Only the lines from the line containing "Reconstruct this place" to the line containing "return 1 + round(t * FPS)", with both of those lines, are to be repeated exactly. Leave the images out.

>> BEGIN Input data

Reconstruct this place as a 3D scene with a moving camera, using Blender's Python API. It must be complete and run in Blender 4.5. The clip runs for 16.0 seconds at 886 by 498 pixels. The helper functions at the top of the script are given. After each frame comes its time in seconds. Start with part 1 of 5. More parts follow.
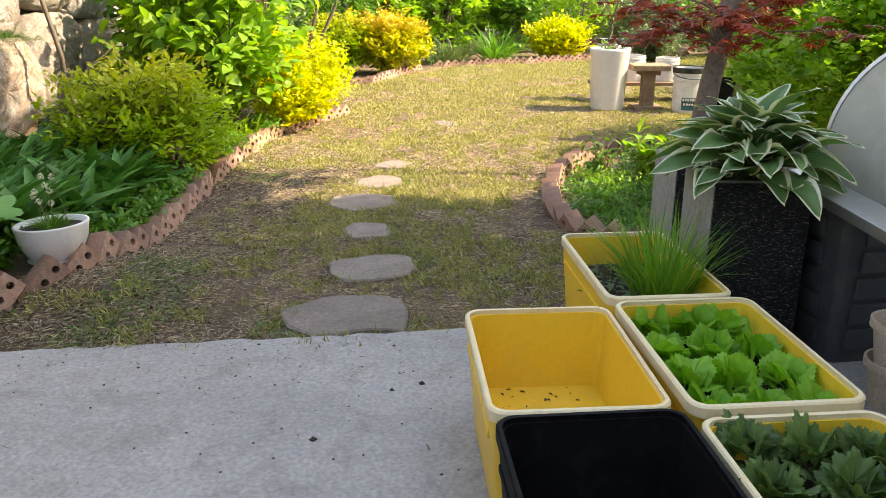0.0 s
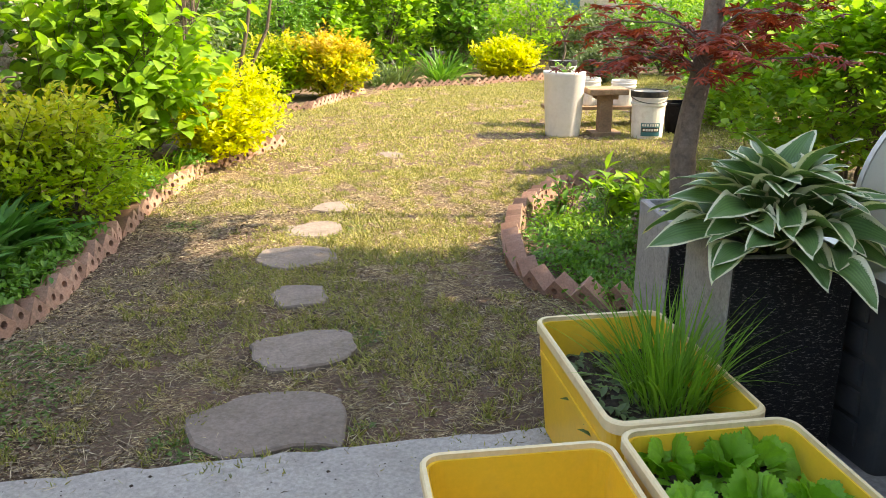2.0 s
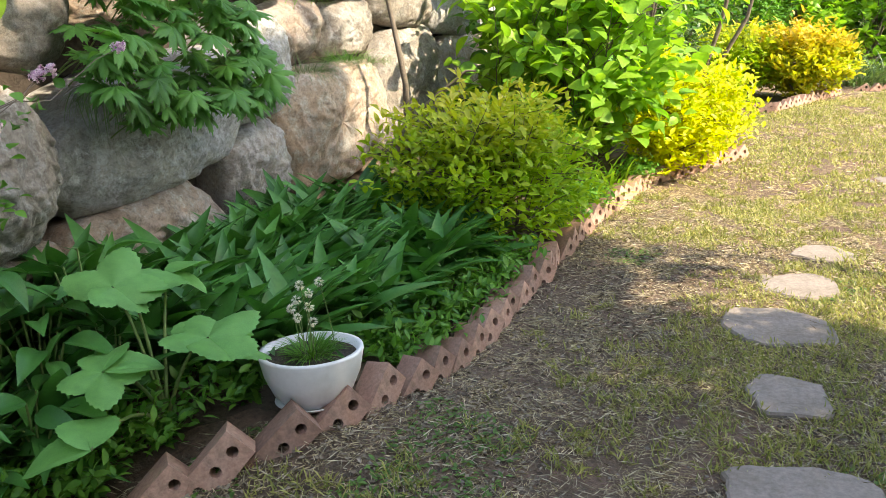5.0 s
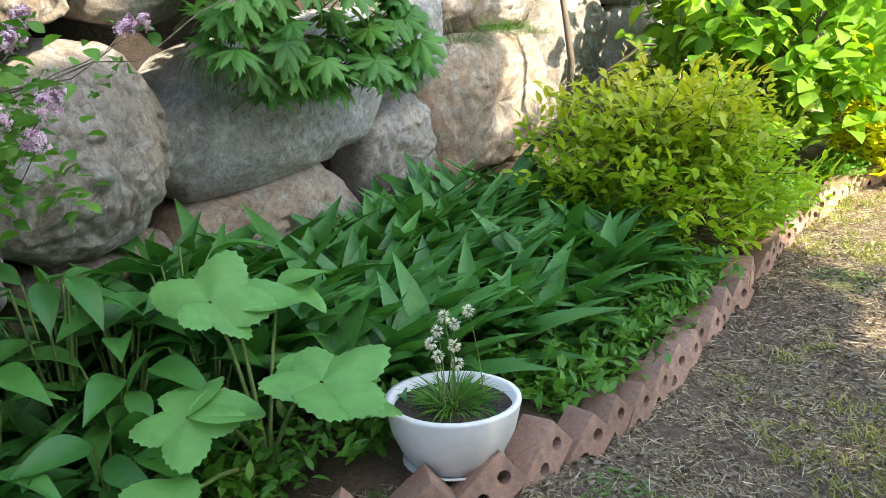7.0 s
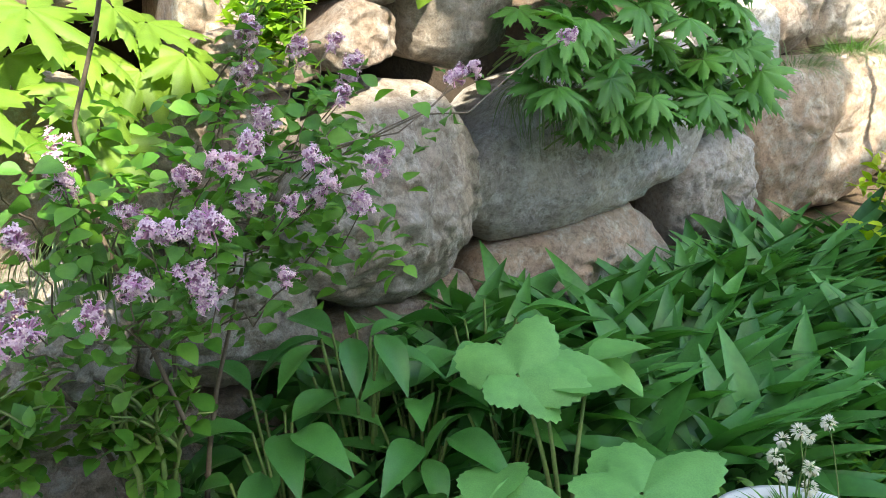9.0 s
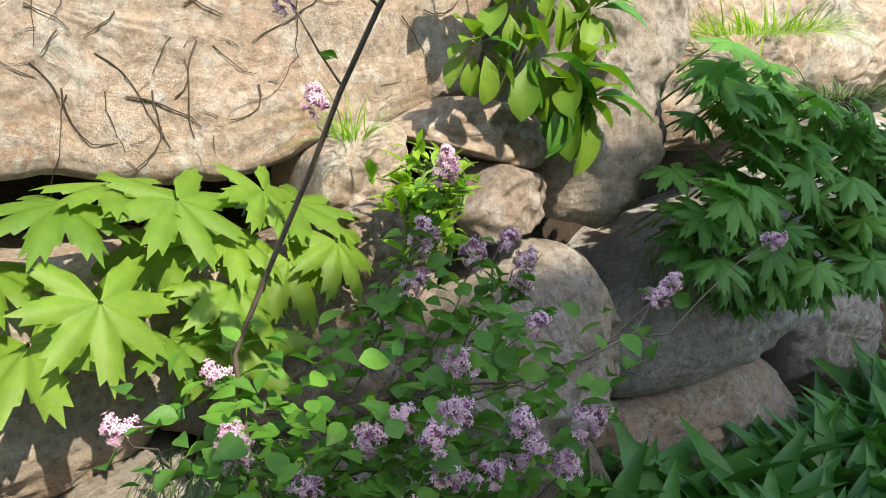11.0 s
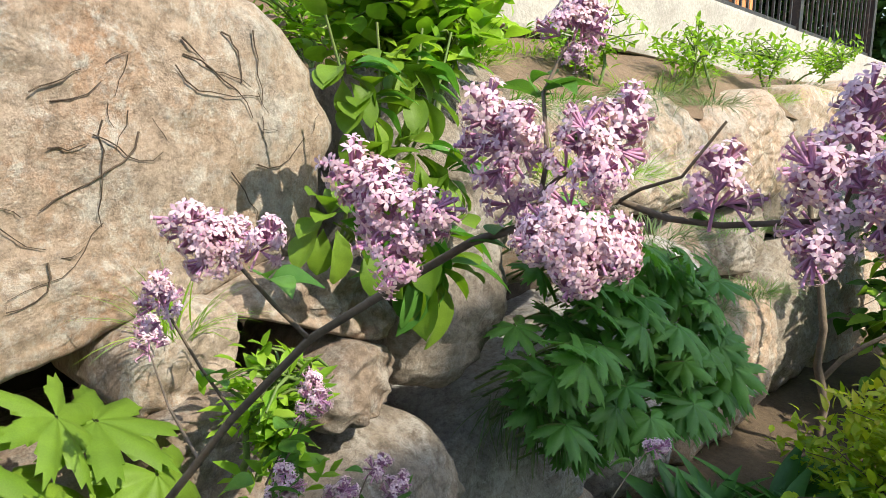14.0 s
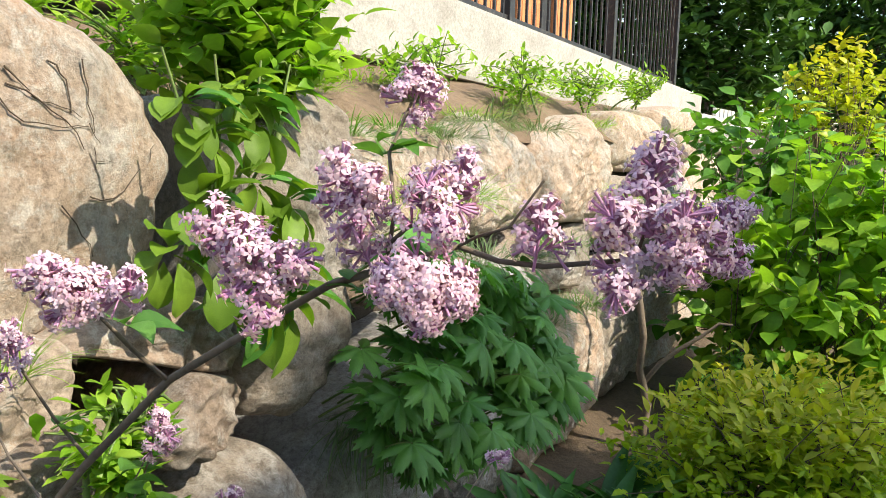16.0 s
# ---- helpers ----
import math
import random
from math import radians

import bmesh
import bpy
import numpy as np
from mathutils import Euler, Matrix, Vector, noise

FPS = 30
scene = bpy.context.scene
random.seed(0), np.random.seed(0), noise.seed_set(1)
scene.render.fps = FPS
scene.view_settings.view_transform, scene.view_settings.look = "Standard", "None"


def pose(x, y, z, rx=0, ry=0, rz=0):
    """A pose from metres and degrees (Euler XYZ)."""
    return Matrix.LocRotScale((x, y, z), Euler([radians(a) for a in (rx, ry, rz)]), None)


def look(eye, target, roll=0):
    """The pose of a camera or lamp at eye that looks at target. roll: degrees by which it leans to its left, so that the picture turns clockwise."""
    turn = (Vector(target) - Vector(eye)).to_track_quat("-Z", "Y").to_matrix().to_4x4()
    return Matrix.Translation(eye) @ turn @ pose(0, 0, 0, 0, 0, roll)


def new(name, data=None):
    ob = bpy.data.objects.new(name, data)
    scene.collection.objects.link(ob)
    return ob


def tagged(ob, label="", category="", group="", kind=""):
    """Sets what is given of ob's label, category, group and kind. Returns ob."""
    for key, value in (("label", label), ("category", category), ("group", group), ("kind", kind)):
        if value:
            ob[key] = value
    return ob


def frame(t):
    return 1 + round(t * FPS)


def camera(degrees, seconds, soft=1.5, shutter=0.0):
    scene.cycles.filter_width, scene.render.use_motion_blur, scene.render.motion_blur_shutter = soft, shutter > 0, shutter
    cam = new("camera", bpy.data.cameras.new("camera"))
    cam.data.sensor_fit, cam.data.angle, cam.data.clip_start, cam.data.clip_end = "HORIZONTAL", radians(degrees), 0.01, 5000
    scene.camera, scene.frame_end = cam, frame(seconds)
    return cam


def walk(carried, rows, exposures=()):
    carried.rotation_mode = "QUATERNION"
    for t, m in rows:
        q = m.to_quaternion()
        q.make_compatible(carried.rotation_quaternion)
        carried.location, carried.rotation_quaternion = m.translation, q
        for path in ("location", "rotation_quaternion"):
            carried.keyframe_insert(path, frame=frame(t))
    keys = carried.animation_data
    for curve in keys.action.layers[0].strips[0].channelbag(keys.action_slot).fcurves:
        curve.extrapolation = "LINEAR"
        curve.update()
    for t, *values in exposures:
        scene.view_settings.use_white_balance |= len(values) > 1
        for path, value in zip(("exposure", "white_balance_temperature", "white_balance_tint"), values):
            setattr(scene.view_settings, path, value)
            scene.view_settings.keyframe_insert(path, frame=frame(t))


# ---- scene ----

>> END Input data
>> BEGIN Input data

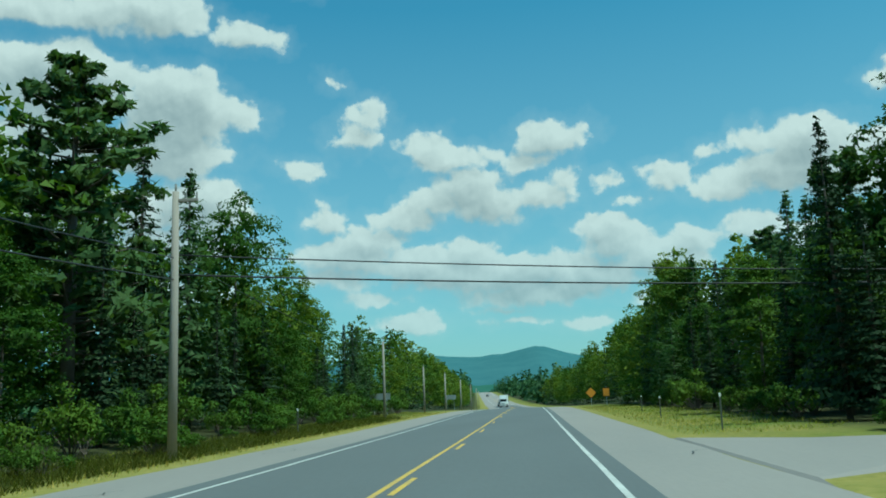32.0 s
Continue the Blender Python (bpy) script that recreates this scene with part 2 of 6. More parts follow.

>> END Input data
>> BEGIN Input data

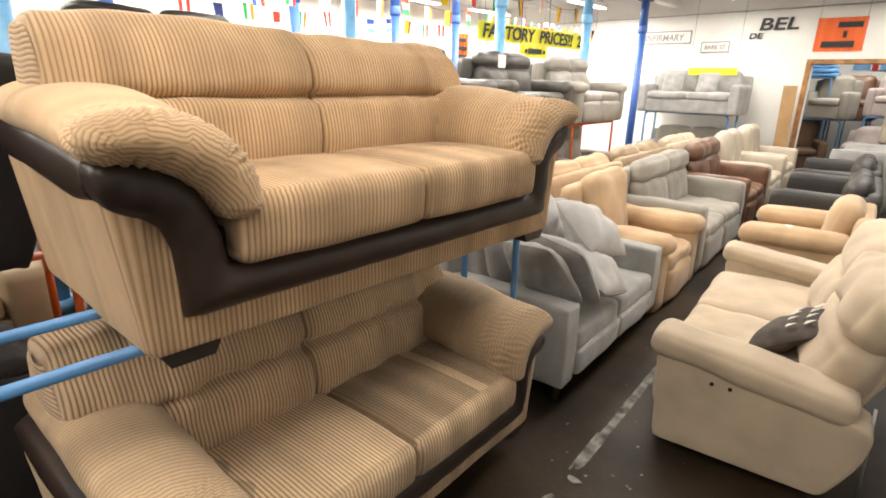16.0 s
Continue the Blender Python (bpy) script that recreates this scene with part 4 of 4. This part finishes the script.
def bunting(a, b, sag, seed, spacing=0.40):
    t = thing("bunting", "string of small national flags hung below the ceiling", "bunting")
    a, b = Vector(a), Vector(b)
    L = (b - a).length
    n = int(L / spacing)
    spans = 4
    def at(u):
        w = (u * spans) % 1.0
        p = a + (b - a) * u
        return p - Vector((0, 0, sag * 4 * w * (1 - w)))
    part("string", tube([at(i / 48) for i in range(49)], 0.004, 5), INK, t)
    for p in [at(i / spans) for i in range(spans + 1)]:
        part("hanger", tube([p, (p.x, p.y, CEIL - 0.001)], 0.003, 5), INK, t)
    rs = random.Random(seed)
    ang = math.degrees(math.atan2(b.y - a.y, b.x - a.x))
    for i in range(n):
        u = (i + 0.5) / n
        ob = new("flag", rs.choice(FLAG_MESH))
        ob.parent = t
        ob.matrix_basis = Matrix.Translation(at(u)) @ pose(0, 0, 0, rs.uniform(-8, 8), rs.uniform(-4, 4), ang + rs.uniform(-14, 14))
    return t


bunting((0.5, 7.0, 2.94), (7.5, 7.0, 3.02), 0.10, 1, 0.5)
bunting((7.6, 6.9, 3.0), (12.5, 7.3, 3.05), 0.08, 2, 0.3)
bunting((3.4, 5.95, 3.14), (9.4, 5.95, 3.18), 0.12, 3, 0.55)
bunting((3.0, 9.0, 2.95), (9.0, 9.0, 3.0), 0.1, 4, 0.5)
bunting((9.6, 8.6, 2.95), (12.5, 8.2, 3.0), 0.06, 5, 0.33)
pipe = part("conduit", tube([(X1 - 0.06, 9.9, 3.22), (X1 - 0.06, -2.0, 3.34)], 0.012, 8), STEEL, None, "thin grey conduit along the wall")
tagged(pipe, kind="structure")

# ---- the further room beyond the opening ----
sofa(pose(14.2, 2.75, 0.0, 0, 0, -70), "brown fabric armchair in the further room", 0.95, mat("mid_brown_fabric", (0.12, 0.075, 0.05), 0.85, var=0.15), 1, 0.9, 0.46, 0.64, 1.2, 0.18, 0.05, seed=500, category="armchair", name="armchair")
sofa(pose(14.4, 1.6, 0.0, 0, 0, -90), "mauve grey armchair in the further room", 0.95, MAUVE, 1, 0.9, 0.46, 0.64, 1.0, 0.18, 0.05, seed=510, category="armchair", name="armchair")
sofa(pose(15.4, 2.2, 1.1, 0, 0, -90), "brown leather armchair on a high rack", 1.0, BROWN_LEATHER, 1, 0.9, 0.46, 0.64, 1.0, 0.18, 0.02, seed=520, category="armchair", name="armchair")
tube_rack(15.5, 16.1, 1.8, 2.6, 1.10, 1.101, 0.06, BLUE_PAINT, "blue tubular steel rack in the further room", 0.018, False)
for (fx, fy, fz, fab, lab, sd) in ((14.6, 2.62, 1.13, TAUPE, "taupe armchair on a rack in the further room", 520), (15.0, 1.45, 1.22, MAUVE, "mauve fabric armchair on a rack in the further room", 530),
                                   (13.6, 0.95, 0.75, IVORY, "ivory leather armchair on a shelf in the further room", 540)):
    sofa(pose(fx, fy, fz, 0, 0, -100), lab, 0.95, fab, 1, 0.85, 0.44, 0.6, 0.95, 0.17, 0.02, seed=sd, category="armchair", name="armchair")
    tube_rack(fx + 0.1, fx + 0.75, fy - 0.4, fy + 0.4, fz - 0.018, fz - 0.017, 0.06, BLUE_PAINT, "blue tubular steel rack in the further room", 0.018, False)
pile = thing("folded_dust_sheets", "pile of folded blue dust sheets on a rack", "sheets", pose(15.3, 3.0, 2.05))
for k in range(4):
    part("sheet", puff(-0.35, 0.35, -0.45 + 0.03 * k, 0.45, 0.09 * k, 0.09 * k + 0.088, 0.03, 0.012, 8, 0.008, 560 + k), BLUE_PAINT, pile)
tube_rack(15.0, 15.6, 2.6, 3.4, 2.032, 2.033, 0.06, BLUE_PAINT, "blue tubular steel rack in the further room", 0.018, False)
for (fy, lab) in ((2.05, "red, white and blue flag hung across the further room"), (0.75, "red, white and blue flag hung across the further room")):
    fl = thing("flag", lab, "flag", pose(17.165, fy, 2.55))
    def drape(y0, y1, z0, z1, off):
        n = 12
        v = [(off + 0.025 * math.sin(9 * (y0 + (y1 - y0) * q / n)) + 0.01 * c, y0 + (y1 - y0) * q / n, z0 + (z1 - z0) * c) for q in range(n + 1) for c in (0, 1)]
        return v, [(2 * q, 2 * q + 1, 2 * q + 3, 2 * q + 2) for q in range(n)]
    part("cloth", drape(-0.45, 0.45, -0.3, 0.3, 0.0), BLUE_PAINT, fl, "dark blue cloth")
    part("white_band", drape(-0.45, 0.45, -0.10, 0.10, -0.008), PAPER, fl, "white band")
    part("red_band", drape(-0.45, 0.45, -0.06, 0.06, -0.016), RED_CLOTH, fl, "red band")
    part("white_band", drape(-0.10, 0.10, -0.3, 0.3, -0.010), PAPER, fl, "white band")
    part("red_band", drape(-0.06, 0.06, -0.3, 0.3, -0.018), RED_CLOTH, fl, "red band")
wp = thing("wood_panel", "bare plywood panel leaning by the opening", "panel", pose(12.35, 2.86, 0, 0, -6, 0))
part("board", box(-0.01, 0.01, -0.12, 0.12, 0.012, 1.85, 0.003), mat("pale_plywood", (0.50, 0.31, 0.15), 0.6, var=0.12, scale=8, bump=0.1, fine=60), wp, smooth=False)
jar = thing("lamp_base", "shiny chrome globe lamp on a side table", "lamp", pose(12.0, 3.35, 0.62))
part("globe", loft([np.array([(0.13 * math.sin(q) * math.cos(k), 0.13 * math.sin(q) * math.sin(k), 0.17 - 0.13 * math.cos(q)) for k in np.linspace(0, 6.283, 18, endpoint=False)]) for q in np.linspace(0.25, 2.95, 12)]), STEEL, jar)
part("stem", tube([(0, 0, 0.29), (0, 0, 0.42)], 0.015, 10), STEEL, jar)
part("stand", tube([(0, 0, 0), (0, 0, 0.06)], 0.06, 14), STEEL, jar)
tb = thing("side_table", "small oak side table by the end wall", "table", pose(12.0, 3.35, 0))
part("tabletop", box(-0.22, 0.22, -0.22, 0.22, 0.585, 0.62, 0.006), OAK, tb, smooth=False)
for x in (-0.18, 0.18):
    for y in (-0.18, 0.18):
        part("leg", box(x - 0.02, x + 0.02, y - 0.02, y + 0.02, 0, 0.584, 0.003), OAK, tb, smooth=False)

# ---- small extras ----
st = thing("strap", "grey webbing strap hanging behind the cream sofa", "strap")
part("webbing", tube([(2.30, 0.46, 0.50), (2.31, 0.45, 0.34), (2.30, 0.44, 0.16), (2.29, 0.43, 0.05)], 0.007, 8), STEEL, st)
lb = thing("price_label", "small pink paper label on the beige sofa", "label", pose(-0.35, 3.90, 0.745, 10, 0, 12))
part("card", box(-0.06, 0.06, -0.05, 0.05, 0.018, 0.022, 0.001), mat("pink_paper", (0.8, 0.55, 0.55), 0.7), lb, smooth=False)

>> END Input data

- **The solution**:
Reconstruct this place as a 3D scene with a moving camera, using Blender's Python API. It must be complete and run in Blender 4.5. The clip runs for 16.0 seconds at 886 by 498 pixels. The helper functions at the top of the script are given. After each frame comes its time in seconds. Start with part 1 of 5. More parts follow.
0.0 s
2.0 s
5.0 s
7.0 s
9.0 s
11.0 s
14.0 s
16.0 s
# ---- helpers ----
import math
import random
from math import radians

import bmesh
import bpy
import numpy as np
from mathutils import Euler, Matrix, Vector, noise

FPS = 30
scene = bpy.context.scene
random.seed(0), np.random.seed(0), noise.seed_set(1)
scene.render.fps = FPS
scene.view_settings.view_transform, scene.view_settings.look = "Standard", "None"


def pose(x, y, z, rx=0, ry=0, rz=0):
    """A pose from metres and degrees (Euler XYZ)."""
    return Matrix.LocRotScale((x, y, z), Euler([radians(a) for a in (rx, ry, rz)]), None)


def look(eye, target, roll=0):
    """The pose of a camera or lamp at eye that looks at target. roll: degrees by which it leans to its left, so that the picture turns clockwise."""
    turn = (Vector(target) - Vector(eye)).to_track_quat("-Z", "Y").to_matrix().to_4x4()
    return Matrix.Translation(eye) @ turn @ pose(0, 0, 0, 0, 0, roll)


def new(name, data=None):
    ob = bpy.data.objects.new(name, data)
    scene.collection.objects.link(ob)
    return ob


def tagged(ob, label="", category="", group="", kind=""):
    """Sets what is given of ob's label, category, group and kind. Returns ob."""
    for key, value in (("label", label), ("category", category), ("group", group), ("kind", kind)):
        if value:
            ob[key] = value
    return ob


def frame(t):
    return 1 + round(t * FPS)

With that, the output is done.